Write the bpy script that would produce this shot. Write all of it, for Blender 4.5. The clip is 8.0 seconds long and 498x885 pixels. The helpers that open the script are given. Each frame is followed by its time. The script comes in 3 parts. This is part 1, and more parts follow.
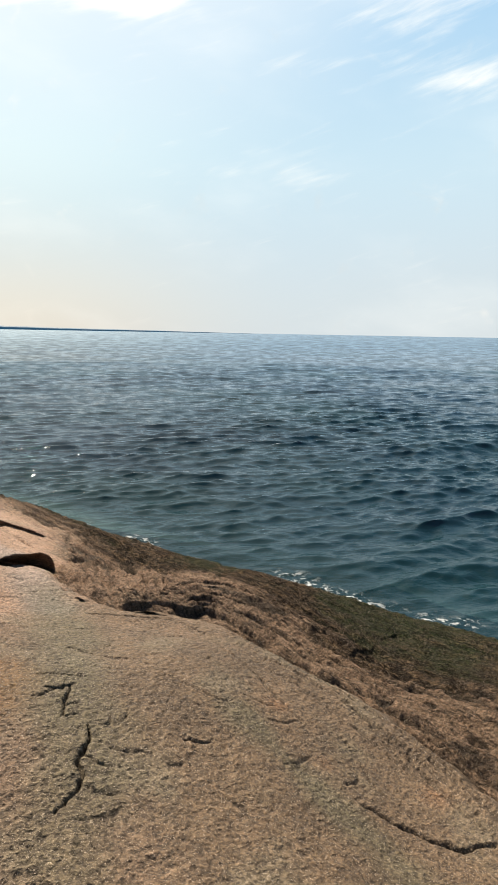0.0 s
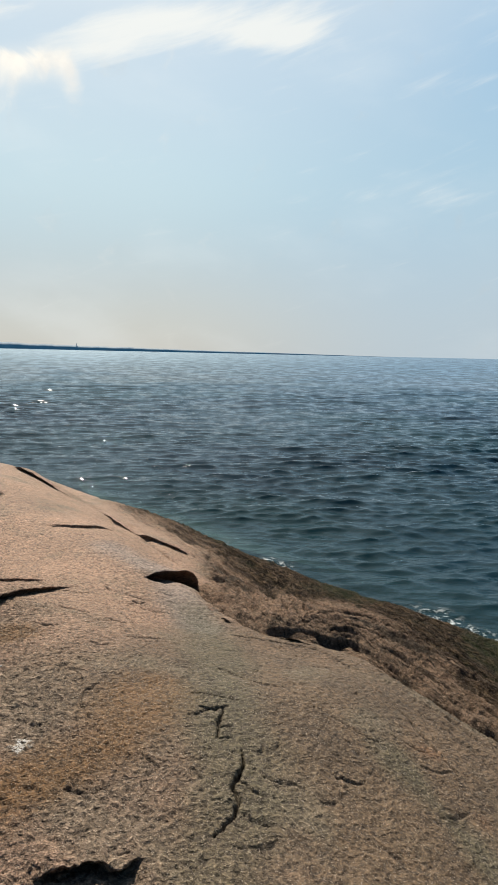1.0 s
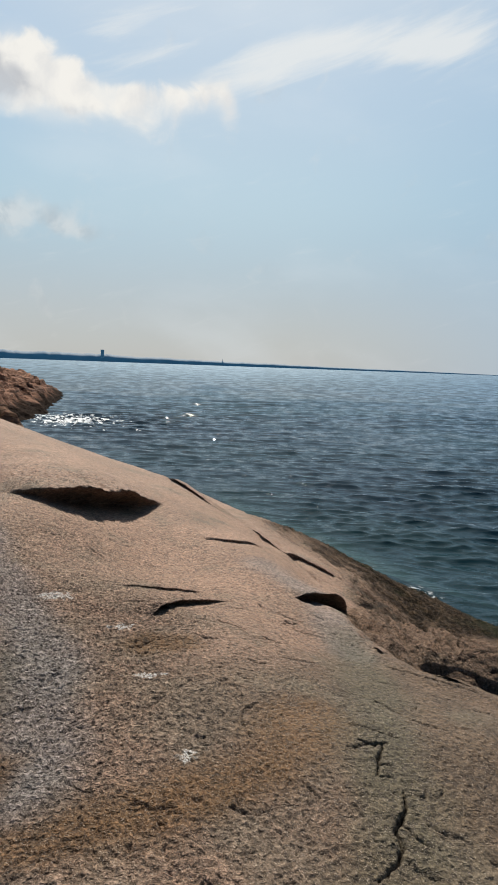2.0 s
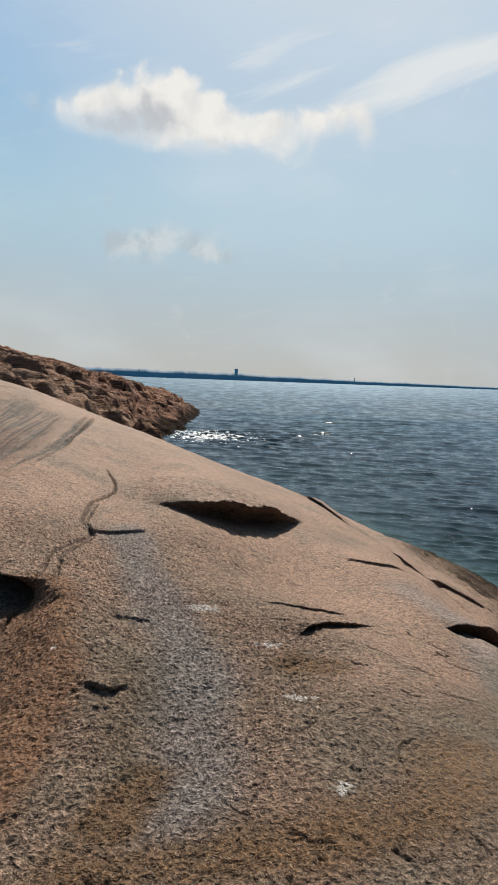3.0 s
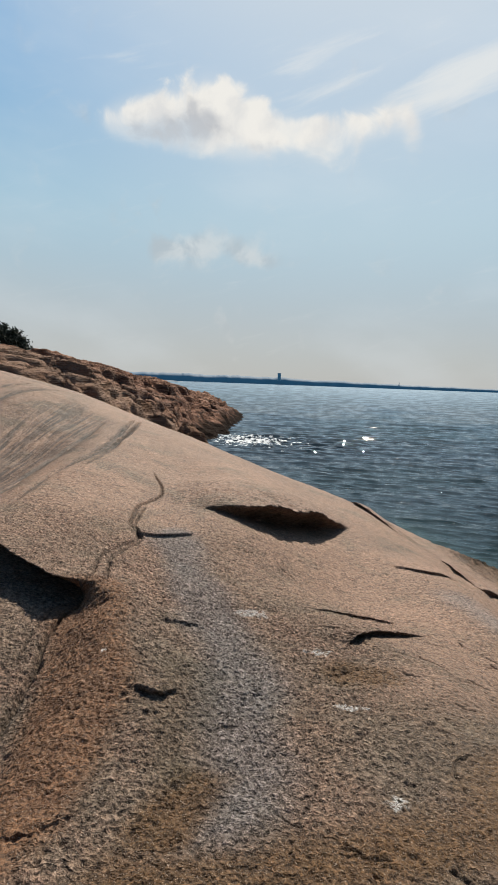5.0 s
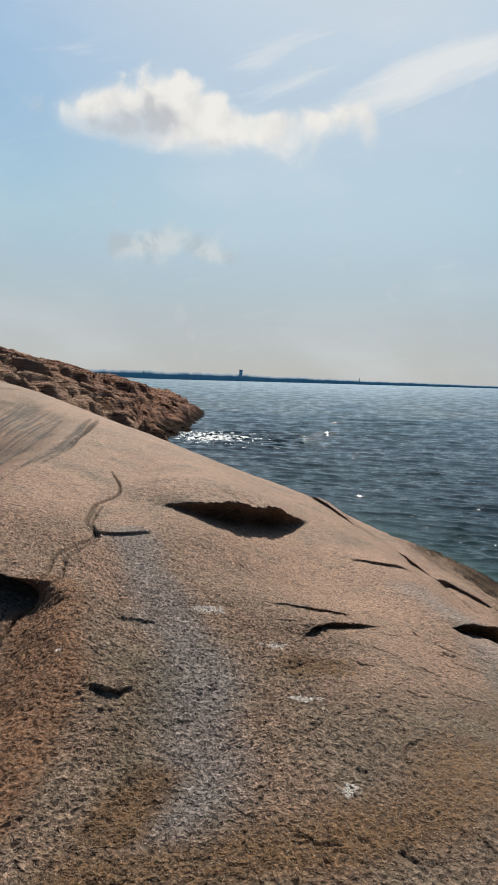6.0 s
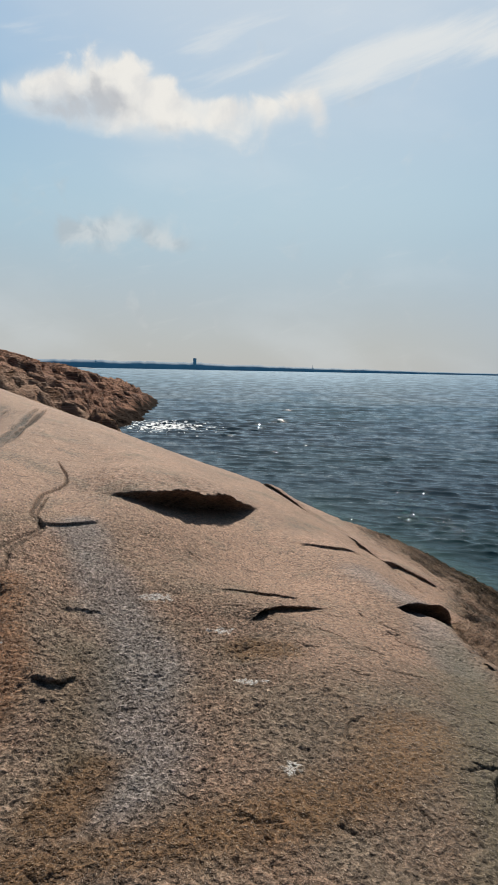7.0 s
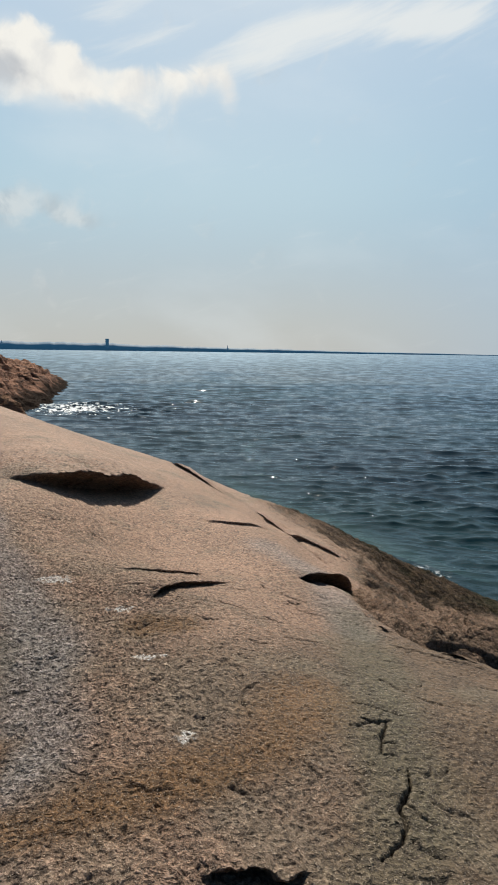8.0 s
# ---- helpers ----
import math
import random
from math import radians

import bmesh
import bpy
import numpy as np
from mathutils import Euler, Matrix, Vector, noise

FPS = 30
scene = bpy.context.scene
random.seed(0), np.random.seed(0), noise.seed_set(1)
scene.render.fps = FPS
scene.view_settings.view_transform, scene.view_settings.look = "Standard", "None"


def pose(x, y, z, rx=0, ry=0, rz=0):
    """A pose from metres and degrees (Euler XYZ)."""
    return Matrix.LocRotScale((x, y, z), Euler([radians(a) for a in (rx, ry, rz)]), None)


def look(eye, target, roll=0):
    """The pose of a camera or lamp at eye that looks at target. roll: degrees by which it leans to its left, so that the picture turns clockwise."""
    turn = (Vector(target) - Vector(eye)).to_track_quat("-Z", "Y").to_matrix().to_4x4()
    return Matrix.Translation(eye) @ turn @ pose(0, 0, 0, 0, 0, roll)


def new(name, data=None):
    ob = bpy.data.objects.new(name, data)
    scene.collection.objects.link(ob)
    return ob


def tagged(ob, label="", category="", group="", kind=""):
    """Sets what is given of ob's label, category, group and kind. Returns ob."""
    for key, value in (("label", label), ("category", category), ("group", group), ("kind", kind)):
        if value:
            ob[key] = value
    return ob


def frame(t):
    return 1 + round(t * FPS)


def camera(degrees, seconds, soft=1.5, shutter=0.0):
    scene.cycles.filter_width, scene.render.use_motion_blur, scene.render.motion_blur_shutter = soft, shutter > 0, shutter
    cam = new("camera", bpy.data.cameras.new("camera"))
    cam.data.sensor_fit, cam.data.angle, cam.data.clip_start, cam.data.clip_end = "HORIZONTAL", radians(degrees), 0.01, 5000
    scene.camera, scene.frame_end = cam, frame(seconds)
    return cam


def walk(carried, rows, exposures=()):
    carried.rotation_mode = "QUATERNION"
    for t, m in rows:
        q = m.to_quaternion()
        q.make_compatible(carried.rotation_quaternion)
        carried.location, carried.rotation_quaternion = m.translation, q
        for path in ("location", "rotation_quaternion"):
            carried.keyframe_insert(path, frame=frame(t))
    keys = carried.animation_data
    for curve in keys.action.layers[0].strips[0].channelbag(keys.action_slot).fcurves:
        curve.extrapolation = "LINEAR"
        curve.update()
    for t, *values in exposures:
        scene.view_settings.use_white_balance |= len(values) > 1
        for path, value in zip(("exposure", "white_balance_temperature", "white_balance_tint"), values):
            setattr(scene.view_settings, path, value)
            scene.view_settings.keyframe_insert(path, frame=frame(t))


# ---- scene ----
# # # # #
## PROBLEM TO WORK ON
From the line containing "setattr(scene.view_settings, path, value)" down to the final line of the data, write out every line exactly; both the first and last of these belong in your answer, and nothing else does.

## SOLVED EXERCISE
            setattr(scene.view_settings, path, value)
            scene.view_settings.keyframe_insert(path, frame=frame(t))


# ---- scene ----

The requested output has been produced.